The Shiite drive accelerated during the Lebanon war. Hezbollah’s military successes against the IDF made Hezbollah and its leader, Hassan Nasrallah, the heroes of the entire Muslim world: Sunni and Shiite.

According to today’s Washington Post, Sunnis Muslims throughout the Arab world are even converting to Shiism to express solidarity with Nasrallah. “Even the [extreme Sunni] Wahhabis and the Shiites are getting together,” one analyst in Damascus told the Post. It is a phenomenon that must be very unsettling to the Saudis. And explains some recent developments.

Speaking at the Center for Strategic and International Studies in Washington this week, the current Saudi ambassador Prince Turki al-Faisal, said that “America's standing in every Arab and Muslim country is at its lowest ever'' and that the United States can only change that by moving on the Israeli-Palestinian front. "Because of the special relationship that America'' has with Israel, U.S. officials can urge Israel "to come forward and be more contributive to the peace efforts.”

That isn’t new. The Saudis have been saying that for years although their position on how to achieve an Israeli-Palestinian agreement has moderated while their near desperation to achieve one has increased.

The new ingredient is that the Saudis now view Israel as facing the same threat they now confront: Shiite radicalism.

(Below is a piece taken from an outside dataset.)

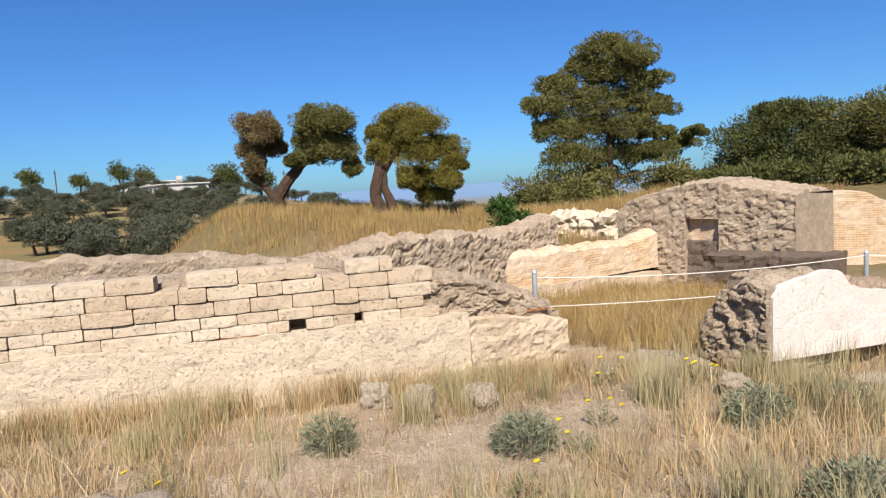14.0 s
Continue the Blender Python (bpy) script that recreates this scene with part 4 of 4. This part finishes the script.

While before they simply said that Israel should just do whatever the Palestinians want to end the conflict, now they are saying that they will work with both Israelis and Palestinians to craft a solution.

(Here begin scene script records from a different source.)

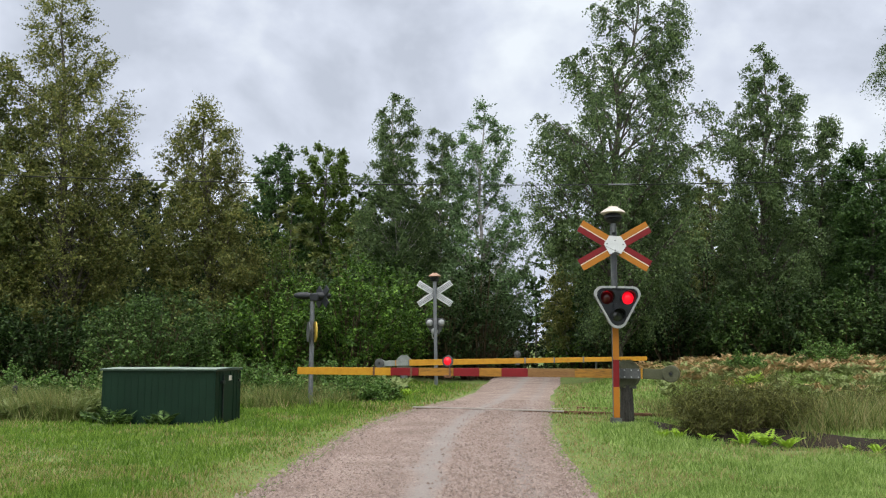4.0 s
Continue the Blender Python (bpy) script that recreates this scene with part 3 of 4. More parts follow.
def leaf_quads(c, size, rng, hang=0.0, slim=0.62, face=1.0, three=False):
    """Pointed leaf quads at the centres c, their upper sides mostly turned to the sky; hang: how far the tips droop."""
    n = len(c)
    up = rng.normal(size=(n, 3))
    up[:, 2] += face
    up /= np.linalg.norm(up, axis=1)[:, None]
    a = np.cross(up, rng.normal(size=(n, 3)))
    a[:, 2] -= hang
    a /= np.linalg.norm(a, axis=1)[:, None] + 1e-9
    b = np.cross(up, a)
    b /= np.linalg.norm(b, axis=1)[:, None] + 1e-9
    s = (size * rng.uniform(0.6, 1.35, n))[:, None]
    nrm = np.cross(a, b) * s * 0.12
    if three:
        q = a * s * 0.5
        return np.stack([c - q + b * s * slim * 0.5, c + q + nrm, c - q - b * s * slim * 0.5], axis=1)
    return np.stack([c - a * s * 0.5, c + b * s * slim * 0.5 + nrm, c + a * s * 0.5, c - b * s * slim * 0.5 + nrm], axis=1)


def rise(kind, u):
    """Crown radius by height share u from the crown's base to its top."""
    if kind == "cone":
        return min(1, u / 0.12) * (1 - u) ** 0.75 + 0.04
    if kind == "birch":
        return min(1, 0.6 + u / 0.3) * (1 - u ** 1.7) ** 0.85 + 0.05
    return min(1, 0.5 + u / 0.3) * (1 - u ** 3) ** 0.8 + 0.05


def sprigs(rng, starts, dirs, count, each, length, droop, jitter):
    """Leaf places in short rows along thin shoots: each shoot leaves a start along its direction and sags by droop."""
    n = max(1, count // each)
    k = rng.integers(0, len(starts), n)
    d = dirs[k] + rng.normal(0, 0.55, (n, 3))
    d /= np.linalg.norm(d, axis=1)[:, None] + 1e-9
    d[:, 2] -= droop
    ls = length * rng.uniform(0.4, 1.25, n)
    u = (np.arange(each)[None, :] + rng.random((n, each))) / each
    p = starts[k][:, None, :] + d[:, None, :] * (ls[:, None] * u)[:, :, None]
    p[:, :, 2] -= 0.6 * droop * ls[:, None] * u ** 2
    return p.reshape(-1, 3) + rng.normal(0, jitter, (n * each, 3))


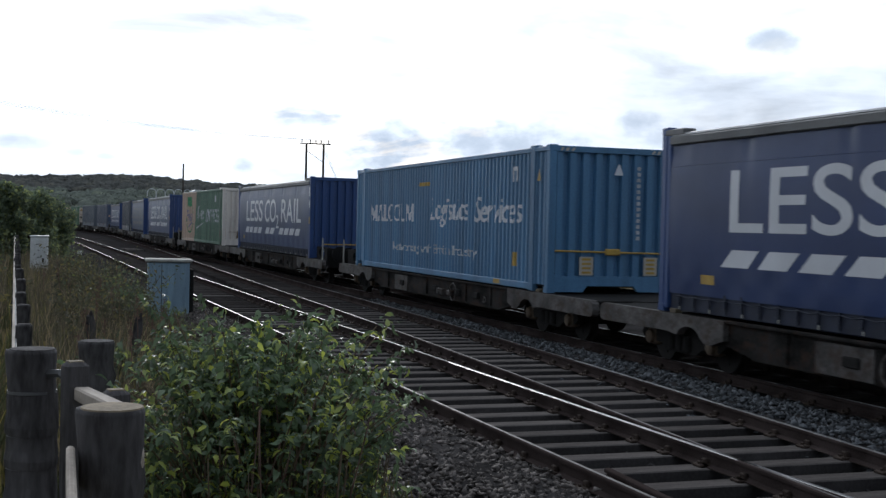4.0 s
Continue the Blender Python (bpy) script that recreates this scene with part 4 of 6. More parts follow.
def haulier_box(label, mat):
    c = steel_box("blue_container", label, mat, mat, mat, "blue haulier containers")
    yf = Y0 + 0.022
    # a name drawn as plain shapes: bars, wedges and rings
    lo, hi, w = 1.26, 1.70, 0.10
    def hoop(u0, u1, start, sweep):
        um, zm, ru, rz, out = (u0 + u1) / 2, (lo + hi) / 2, (u1 - u0) / 2, (hi - lo) / 2, []
        for k in range(20):
            a0, a1 = math.radians(start + sweep * k / 20), math.radians(start + sweep * (k + 1) / 20)
            out.append([(um + ru * q * math.cos(a), zm + rz * p * math.sin(a)) for a, q, p in ((a0, 1, 1), (a1, 1, 1), (a1, 0.66, 0.80), (a0, 0.66, 0.80))])
        return out
    b0 = U(1.44)
    for u0 in (b0, b0 + 3.32):
        wide = [[(0, lo), (0.12, lo), (0.12, hi), (0, hi)], [(0.12, hi - 0.20), (0.33, lo), (0.33, lo + 0.20), (0.12, hi)],
                [(0.33, lo), (0.54, hi - 0.20), (0.54, hi), (0.33, lo + 0.20)], [(0.54, lo), (0.66, lo), (0.66, hi), (0.54, hi)]]
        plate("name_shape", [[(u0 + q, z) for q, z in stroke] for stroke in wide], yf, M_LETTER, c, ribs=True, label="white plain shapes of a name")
    plate("name_shape", [[(b0 + q, z) for q, z in ((0.74, lo), (0.95, hi), (1.05, hi), (1.27, lo), (1.14, lo), (1.0, hi - 0.13), (0.85, lo))]], yf, M_LETTER, c, ribs=True)
    for u0 in (b0 + 1.34, b0 + 2.90):
        plate("name_shape", [[(u0, lo), (u0, hi), (u0 + w, hi), (u0 + w, lo + 0.07), (u0 + 0.34, lo + 0.07), (u0 + 0.34, lo)]], yf, M_LETTER, c, ribs=True)
    plate("name_shape", hoop(b0 + 1.74, b0 + 2.26, 50, 260), yf, M_LETTER, c, ribs=True)
    plate("name_shape", hoop(b0 + 2.28, b0 + 2.84, 0, 360), yf, M_LETTER, c, ribs=True)
    lettering("lettering", "Logistics", (U(6.80), U(9.42), 1.14, 1.82), yf, M_LETTER, c, shear=0.15, bold=0.002, ribs=True, label="white words Logistics Services")
    lettering("lettering", "Services", (U(9.86), U(12.48), 1.26, 1.80), yf, M_LETTER, c, shear=0.15, bold=0.002, ribs=True)
    lettering("small_lettering", "Networking with British Industry", (U(3.70), U(9.98), 0.46, 0.74), yf, M_LETTER_WORN, c, bold=0.002, ribs=True, label="small white words Networking with British Industry")
    plate("size_plate", [[(U(12.02), 2.07), (U(12.08), 2.07), (U(12.08), 2.36), (U(12.02), 2.36)], [(U(12.08), 2.28), (U(12.21), 2.28), (U(12.21), 2.36), (U(12.08), 2.36)],
                         [(U(12.21), 2.07), (U(12.27), 2.07), (U(12.27), 2.36), (U(12.21), 2.36)]], yf, M_LETTER_WORN, c)
    plate("yellow_label", [[(U(5.90), 2.11), (U(6.72), 2.11), (U(6.72), 2.20), (U(5.90), 2.20)]], yf, M_YELLOW, c, ribs=True)
    plate("yellow_plate", [[(U(12.0), 0.43), (U(12.24), 0.43), (U(12.24), 0.70), (U(12.0), 0.70)]], yf, M_YELLOW, c, ribs=True)
    plate("yellow_plate", [[(U(11.1), 0.05), (U(11.45), 0.05), (U(11.45), 0.14), (U(11.1), 0.14)]], Y0 + 0.006, M_YELLOW, c)
    plate("hazard_mark", [[(U(13.3), 2.05), (U(13.45), 2.05), (U(13.40), 2.28)]], Y0 - 0.002, M_YELLOW, c)
    xe = CL / 2
    part("yellow_bar", Geo().tube([(xe + 0.005, Y0 + 0.14, 0.77), (xe + 0.005, -Y0 - 0.06, 0.74)], 0.018, 8), M_YELLOW, c, "yellow bar across the end")
    for y in (Y0 + 0.2, -Y0 - 0.5):
        for k in range(3):
            plate("hazard_stripe", [[(y + 0.11 * k, CH - 0.105), (y + 0.11 * k + 0.055, CH - 0.105), (y + 0.11 * k + 0.085, CH - 0.045), (y + 0.11 * k + 0.03, CH - 0.045)]], xe - 0.004, M_LETTER_OLD, c, axis="end")
    part("bar_boss", Geo().box(xe - 0.03, -0.13, 0.70, xe + 0.03, 0.17, 0.82, 0.015), M_YELLOW, c)
    for y in (-0.65, 0.66):
        plate("stripe_plate", [[(y, 0.33), (y + 0.28, 0.33), (y + 0.28, 0.67), (y, 0.67)]], xe, M_LETTER_OLD, c, axis="end", label="faded striped plate")
        plate("stripe", [[(y + 0.05, 0.36 + 0.08 * k), (y + 0.23, 0.36 + 0.08 * k), (y + 0.23, 0.40 + 0.08 * k), (y + 0.05, 0.40 + 0.08 * k)] for k in range(4)], xe + 0.004, M_YELLOW, c, axis="end")
    plate("warning_triangle", [[(0.02, 2.18), (0.20, 2.18), (0.13, 2.38), (0.09, 2.38)]], xe, M_LETTER, c, axis="end")
    bars("code_bar", pips(0.50, 2.35, 0.07, 1.40, 13, True), xe - 0.02, M_LETTER_WORN, c, axis="end", label="small vertical code")
    return c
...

That is the meaning of the meeting which Yediot Achronoth reports took place two weeks ago between Prime Minister Ehud Olmert and a top Saudi official. Yediot reports the meeting took place in Jordanian King Abdullah’s Amman palace late at night, after Olmert was flown there along with Prime Minister's Bureau Chief of Staff Yoram Turbowicz, Mossad Director Meir Dagan, and Military Secretary Maj. Gen. Gadi Shamni.

The only details Yediot has are these: “The main issue was the threat posed by Iran by its attempts to obtain nuclear weapons and spread Shiite terror in the region. Olmert and his hosts reached an understanding at the meeting that secret intelligence cooperation should be continued against the Iranian threats.”

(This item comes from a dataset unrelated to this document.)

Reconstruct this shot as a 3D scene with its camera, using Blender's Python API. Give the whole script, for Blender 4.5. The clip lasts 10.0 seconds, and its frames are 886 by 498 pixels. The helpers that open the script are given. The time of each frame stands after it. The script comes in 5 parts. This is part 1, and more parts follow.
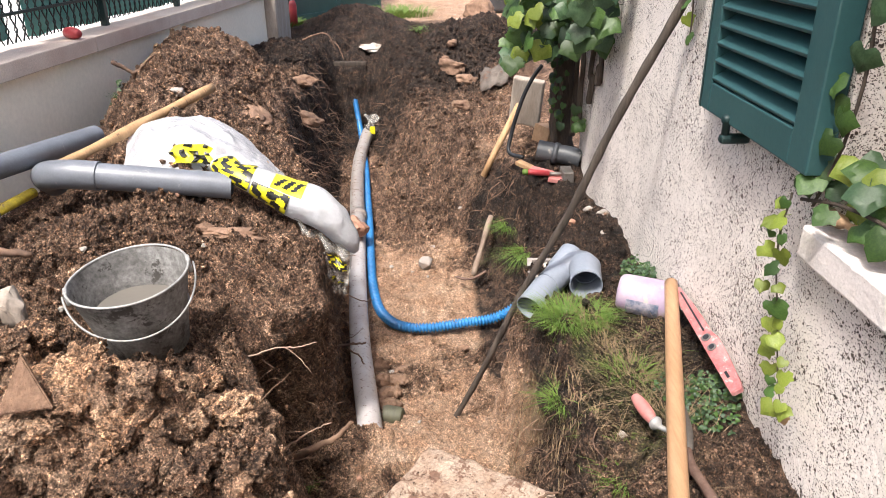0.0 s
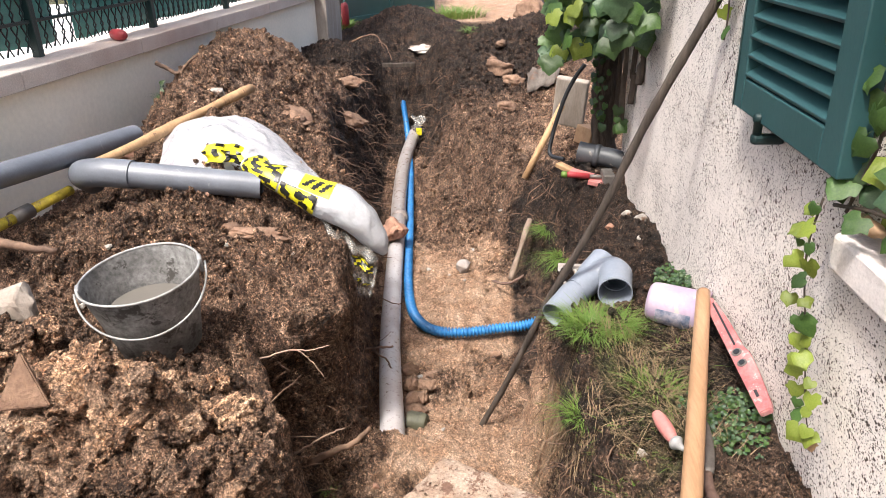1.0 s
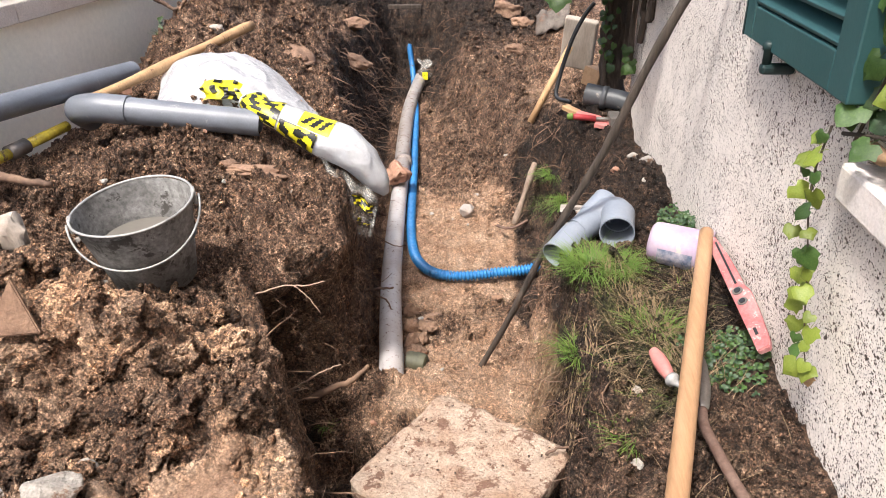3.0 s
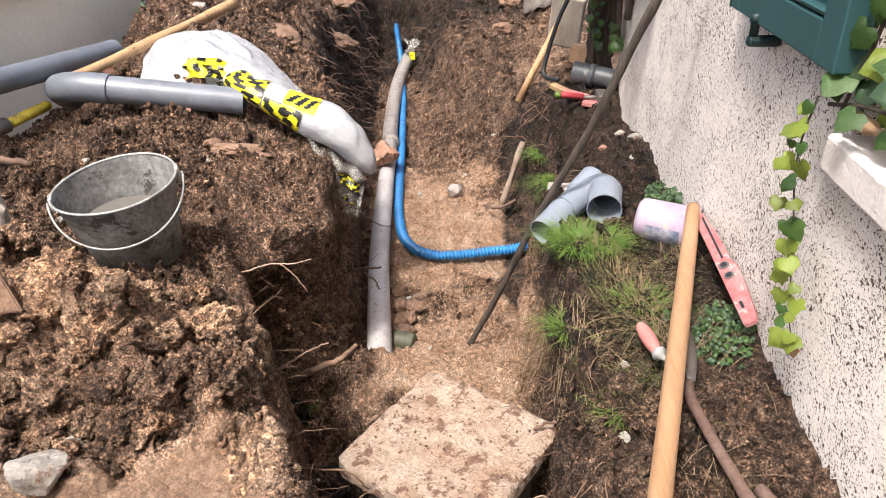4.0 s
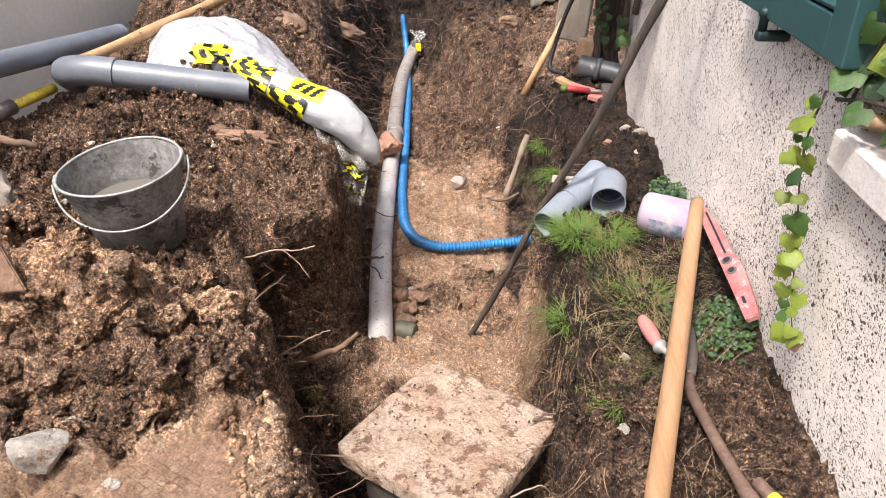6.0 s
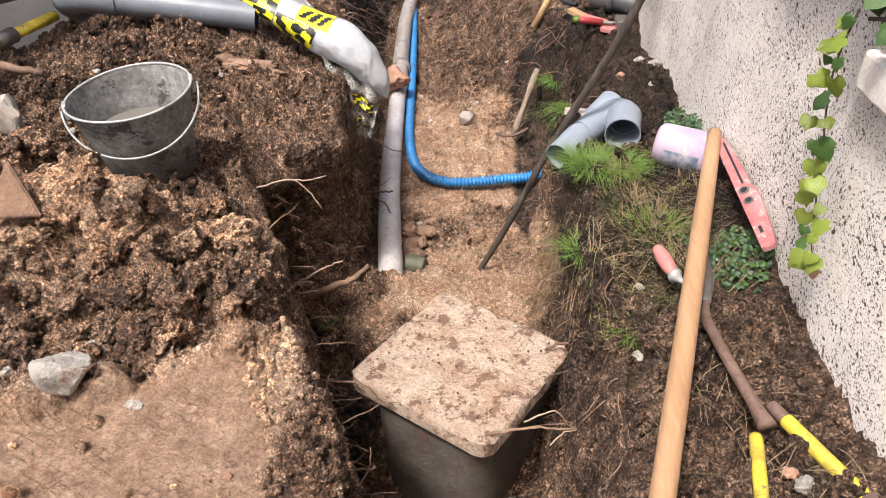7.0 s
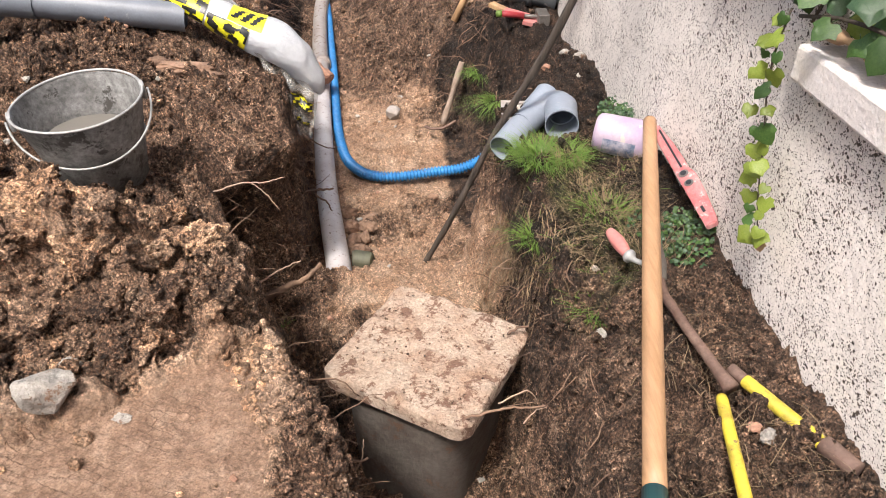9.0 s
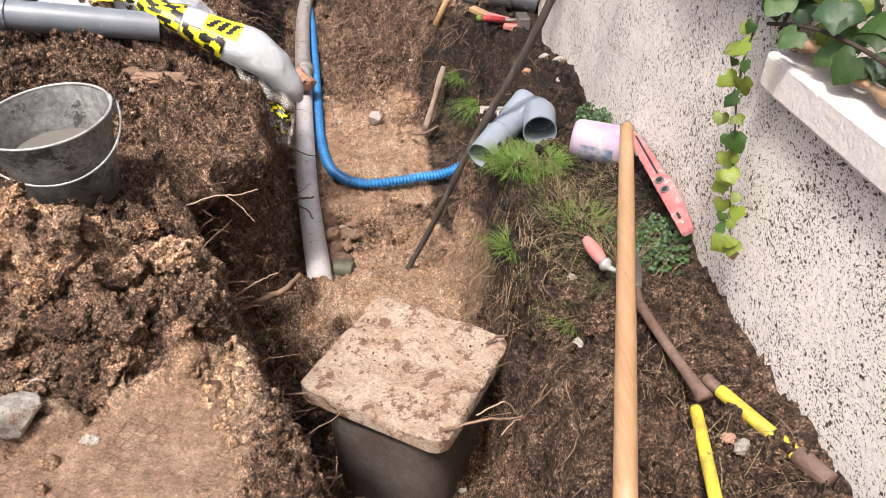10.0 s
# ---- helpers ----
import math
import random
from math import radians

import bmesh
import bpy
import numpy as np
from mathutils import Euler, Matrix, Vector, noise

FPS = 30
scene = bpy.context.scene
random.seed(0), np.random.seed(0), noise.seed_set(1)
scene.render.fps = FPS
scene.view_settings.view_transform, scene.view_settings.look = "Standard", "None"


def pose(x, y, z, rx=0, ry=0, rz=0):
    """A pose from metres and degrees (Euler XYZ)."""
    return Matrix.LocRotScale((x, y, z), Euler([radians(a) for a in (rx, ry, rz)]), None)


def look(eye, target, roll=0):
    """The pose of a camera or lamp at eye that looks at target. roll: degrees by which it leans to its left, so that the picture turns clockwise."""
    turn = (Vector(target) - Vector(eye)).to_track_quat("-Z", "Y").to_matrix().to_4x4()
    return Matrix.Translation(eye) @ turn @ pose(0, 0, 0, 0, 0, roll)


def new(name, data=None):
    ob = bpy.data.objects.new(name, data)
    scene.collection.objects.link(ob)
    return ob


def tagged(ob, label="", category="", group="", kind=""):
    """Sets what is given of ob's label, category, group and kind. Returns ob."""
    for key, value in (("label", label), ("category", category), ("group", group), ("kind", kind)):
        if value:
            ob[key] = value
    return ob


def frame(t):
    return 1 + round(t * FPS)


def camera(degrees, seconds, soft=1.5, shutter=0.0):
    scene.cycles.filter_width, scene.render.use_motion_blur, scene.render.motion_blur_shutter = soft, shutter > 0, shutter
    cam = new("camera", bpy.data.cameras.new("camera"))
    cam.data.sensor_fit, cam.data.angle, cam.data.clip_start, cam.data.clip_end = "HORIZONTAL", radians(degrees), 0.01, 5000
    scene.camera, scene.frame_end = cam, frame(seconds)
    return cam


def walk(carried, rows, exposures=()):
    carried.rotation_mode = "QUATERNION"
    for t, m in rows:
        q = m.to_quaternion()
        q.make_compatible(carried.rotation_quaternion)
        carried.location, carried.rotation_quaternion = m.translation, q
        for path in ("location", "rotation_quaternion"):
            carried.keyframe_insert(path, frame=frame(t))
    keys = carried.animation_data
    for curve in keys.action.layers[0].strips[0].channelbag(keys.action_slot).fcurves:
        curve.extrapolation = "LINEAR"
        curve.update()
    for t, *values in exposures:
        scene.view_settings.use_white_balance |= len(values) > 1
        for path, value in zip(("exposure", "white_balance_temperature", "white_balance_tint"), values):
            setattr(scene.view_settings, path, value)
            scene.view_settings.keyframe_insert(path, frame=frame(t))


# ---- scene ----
cam = camera(63.0, 10.0, soft=0.7)
PATH = [
    (0, (0.114, 0.425, 1.243), (0.14, 2.248, 0.42), -0.5),
    (0.5, (0.167, 0.458, 1.233), (0.117, 2.291, 0.436), -0.4),
    (1, (0.235, 0.497, 1.213), (0.101, 2.319, 0.399), -1.6),
    (1.5, (0.237, 0.499, 1.214), (0.065, 2.311, 0.385), -2.2),
    (2, (0.245, 0.503, 1.194), (0.066, 2.302, 0.34), -2.1),
    (2.5, (0.258, 0.511, 1.173), (0.087, 2.292, 0.28), -1.7),
    (4, (0.269, 0.511, 1.134), (0.144, 2.254, 0.16), -1.3),
    (4.5, (0.277, 0.513, 1.159), (0.167, 2.27, 0.209), -1.4),
    (5, (0.276, 0.523, 1.169), (0.172, 2.289, 0.236), -1.3),
    (5.5, (0.271, 0.527, 1.172), (0.16, 2.289, 0.231), -0.9),
    (6, (0.265, 0.503, 1.125), (0.136, 2.237, 0.136), -0.2),
    (6.1, (0.261, 0.491, 1.11), (0.129, 2.216, 0.106), -0.2),
    (6.2, (0.256, 0.487, 1.097), (0.119, 2.202, 0.077), -0.0),
    (7.3, (0.216, 0.493, 1.09), (0.097, 2.129, -0.054), -0.0),
    (7.5, (0.196, 0.49, 1.096), (0.1, 2.124, -0.054), 0.0),
    (8, (0.129, 0.469, 1.118), (0.106, 2.104, -0.035), 0.3),
    (8.5, (0.096, 0.454, 1.124), (0.153, 2.091, -0.025), 1.0),
    (9, (0.088, 0.442, 1.128), (0.209, 2.081, -0.013), 1.6),
    (9.5, (0.091, 0.439, 1.142), (0.237, 2.077, 0.005), 1.6),
    (10, (0.135, 0.466, 1.143), (0.276, 2.104, 0.004), 1.1),
]
walk(cam, [(t, look(eye, target, roll)) for t, eye, target, roll in PATH], exposures=[(0.0, 1.34), (6.0, 1.30), (8.0, 1.22), (10.0, 1.22)])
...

This is very significant. If these reports are correct, the Saudis are working with Israel to defuse the greatest single threat to Israel’s existence, that of a nuclear Iran. This is a development that would have been unimaginable a few years ago when Saudi Arabia was the de facto head of the rejectionist front.

The Saudis are now considering re-submitting their Arab League plan for peace with Israel. Reportedly, the Saudis have amended it since it was first introduced in 2002. In its previous incarnation, it would have required Israel to relinquish all of the territories occupied in 1967 as a precondition to negotiations toward a peace agreement between Israel and the entire Arab League.

The current version drops the precondition and envisions negotiations under international auspices toward a final status agreement that would establish a Palestinian state, guarantee Israel’s security and secure full recognition of Israel by all the members of the Arab League (that is, all the Arab states). In exchange, Israel would relinquish the ’67 territories which would constitute the Palestinian state. This is a possibility that needs to be pursued, and now, while the Bush administration is in office.

The relationship Woodward describes between the Bush family and the Saudi royals needs to be utilized to advance one of America’s most critical strategic goals in the Middle East: resolution of the Israeli-Palestinian conflict.

There is a unique constellation here which will not be around much longer. The Israelis and Saudis both have deep trust in the same US administration, the same president. And they both seem to have come around to the understanding that they face a common threat, the threat posed by Shiite radicalism.

In five weeks this administration goes into the final stretch of its eight-year term. That means it is legacy time. What better legacy could this administration leave on the foreign policy front than resolving the Israeli-Palestinian conflict?